[Recorded data]
+++

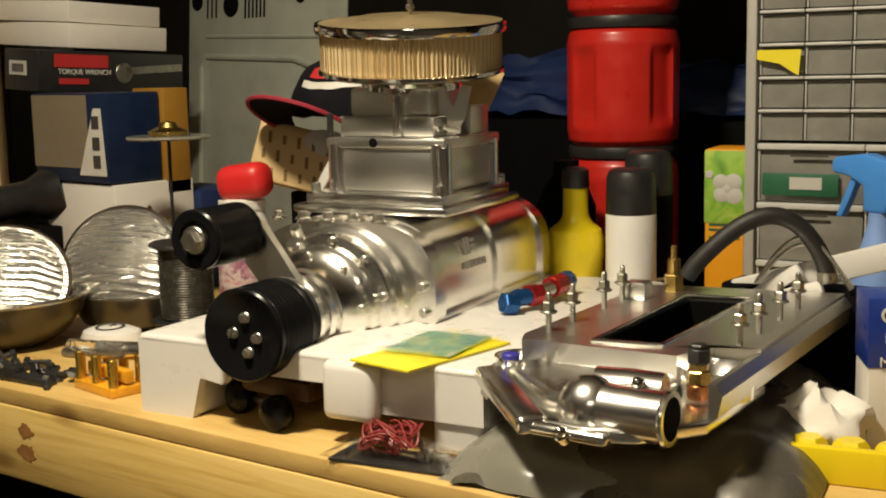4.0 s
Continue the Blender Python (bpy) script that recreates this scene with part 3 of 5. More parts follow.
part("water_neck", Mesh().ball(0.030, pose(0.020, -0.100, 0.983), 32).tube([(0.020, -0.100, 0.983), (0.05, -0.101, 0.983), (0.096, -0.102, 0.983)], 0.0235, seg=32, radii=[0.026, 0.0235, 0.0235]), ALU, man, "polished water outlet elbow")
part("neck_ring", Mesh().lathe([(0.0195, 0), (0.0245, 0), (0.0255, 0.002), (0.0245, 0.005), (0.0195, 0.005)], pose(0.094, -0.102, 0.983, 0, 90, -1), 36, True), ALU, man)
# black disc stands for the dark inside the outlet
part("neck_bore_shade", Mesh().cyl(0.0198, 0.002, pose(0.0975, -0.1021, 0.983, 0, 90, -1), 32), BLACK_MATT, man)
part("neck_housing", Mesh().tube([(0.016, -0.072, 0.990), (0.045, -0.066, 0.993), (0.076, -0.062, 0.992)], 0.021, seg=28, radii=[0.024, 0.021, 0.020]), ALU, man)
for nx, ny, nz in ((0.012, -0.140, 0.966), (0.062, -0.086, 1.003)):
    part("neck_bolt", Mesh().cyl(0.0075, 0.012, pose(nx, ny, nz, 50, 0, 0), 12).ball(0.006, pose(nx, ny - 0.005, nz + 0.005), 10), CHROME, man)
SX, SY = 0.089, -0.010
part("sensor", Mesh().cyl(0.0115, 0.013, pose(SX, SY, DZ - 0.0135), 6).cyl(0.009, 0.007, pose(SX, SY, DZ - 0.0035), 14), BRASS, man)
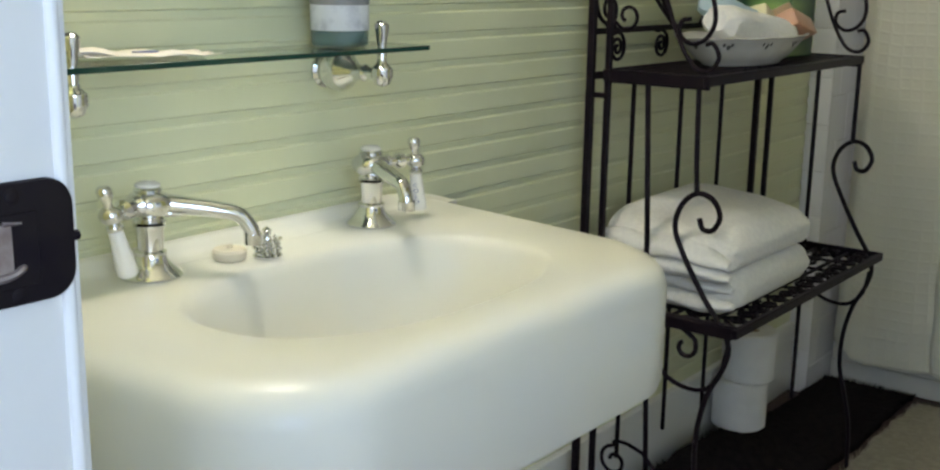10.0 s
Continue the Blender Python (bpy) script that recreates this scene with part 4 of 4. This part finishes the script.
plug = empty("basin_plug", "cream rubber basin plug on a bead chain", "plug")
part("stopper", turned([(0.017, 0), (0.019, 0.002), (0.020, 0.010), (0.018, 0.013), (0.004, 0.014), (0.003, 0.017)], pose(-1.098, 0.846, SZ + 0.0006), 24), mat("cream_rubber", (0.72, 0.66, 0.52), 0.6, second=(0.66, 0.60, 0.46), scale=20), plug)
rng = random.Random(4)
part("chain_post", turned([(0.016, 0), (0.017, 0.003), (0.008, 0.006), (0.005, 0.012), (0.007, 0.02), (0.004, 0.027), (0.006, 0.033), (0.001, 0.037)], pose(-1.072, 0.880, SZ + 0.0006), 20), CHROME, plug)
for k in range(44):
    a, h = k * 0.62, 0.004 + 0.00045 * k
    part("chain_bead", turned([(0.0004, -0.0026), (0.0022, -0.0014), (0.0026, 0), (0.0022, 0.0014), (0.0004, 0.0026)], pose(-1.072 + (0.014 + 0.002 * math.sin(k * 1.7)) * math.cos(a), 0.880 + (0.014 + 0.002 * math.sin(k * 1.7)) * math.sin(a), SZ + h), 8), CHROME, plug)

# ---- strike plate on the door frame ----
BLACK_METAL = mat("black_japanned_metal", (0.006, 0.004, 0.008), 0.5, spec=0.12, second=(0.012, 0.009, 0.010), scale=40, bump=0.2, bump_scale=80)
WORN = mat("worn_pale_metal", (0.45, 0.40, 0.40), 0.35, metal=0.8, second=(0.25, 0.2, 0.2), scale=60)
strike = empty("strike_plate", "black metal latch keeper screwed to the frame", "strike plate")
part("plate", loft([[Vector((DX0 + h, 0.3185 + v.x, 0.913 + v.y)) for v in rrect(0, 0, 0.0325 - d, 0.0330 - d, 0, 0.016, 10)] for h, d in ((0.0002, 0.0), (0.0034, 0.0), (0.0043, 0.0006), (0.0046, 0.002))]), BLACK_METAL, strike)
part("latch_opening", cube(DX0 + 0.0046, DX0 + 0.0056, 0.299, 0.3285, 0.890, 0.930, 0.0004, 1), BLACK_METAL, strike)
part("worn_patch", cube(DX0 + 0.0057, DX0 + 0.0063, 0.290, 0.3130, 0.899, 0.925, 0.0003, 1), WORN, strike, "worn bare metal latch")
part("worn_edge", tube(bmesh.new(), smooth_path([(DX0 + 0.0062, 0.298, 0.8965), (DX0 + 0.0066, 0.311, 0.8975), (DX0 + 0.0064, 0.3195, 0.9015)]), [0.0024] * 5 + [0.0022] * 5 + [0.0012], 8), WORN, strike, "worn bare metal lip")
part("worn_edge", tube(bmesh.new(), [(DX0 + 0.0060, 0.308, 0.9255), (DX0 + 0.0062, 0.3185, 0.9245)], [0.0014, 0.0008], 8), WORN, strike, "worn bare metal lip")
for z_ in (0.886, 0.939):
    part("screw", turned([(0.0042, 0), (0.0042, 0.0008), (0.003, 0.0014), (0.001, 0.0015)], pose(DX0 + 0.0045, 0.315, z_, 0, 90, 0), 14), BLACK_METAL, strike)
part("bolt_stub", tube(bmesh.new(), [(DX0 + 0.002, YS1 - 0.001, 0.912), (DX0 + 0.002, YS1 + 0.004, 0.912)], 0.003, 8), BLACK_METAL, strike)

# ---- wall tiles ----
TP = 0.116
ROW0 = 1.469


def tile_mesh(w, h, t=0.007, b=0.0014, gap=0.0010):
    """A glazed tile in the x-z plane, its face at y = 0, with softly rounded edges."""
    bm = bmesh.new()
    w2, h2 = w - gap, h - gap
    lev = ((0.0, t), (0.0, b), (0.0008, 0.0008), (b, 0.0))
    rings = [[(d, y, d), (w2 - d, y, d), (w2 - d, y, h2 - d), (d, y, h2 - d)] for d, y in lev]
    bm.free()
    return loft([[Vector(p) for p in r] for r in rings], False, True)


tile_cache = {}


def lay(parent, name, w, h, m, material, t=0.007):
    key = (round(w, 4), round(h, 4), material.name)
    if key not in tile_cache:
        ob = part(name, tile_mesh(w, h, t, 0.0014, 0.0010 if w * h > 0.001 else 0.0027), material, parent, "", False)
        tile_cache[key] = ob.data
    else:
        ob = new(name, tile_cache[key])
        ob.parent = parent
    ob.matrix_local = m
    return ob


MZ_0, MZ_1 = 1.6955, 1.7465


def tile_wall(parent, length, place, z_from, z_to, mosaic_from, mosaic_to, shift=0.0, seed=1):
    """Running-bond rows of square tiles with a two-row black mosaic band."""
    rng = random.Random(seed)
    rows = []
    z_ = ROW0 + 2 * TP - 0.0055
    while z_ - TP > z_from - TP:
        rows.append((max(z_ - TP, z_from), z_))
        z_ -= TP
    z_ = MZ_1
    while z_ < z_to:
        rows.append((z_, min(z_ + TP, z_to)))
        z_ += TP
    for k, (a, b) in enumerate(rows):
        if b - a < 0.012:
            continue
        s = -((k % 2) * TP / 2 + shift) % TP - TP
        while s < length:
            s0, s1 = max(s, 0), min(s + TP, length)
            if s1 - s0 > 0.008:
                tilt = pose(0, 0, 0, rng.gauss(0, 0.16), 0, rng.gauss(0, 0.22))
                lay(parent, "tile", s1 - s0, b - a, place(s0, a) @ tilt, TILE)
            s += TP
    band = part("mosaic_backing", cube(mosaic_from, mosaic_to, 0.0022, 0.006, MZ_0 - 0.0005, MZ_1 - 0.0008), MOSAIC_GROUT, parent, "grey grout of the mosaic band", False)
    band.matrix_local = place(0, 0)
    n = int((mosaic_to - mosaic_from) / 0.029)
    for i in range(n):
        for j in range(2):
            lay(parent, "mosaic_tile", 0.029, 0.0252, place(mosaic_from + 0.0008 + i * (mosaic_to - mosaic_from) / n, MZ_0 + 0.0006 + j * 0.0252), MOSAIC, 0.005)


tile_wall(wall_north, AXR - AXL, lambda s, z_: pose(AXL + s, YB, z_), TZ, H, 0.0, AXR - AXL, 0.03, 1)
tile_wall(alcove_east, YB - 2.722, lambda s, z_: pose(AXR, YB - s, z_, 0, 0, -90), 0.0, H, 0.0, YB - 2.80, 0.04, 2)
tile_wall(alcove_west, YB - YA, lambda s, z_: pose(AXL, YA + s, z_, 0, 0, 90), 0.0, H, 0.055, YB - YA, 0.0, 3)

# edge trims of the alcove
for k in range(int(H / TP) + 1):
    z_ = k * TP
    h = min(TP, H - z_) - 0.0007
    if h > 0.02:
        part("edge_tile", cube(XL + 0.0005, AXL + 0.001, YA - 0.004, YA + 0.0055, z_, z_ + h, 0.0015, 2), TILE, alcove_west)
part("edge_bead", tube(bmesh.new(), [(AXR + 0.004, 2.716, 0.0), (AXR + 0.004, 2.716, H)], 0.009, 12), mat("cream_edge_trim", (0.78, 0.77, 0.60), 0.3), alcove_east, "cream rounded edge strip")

+++

* [GIVEN TASK]: Only lines with the string "script" belong in your answer; copy each one.

* [PROBLEM SOLUTION]:
Continue the Blender Python (bpy) script that recreates this scene with part 3 of 5. More parts follow.
Continue the Blender Python (bpy) script that recreates this scene with part 4 of 4. This part finishes the script.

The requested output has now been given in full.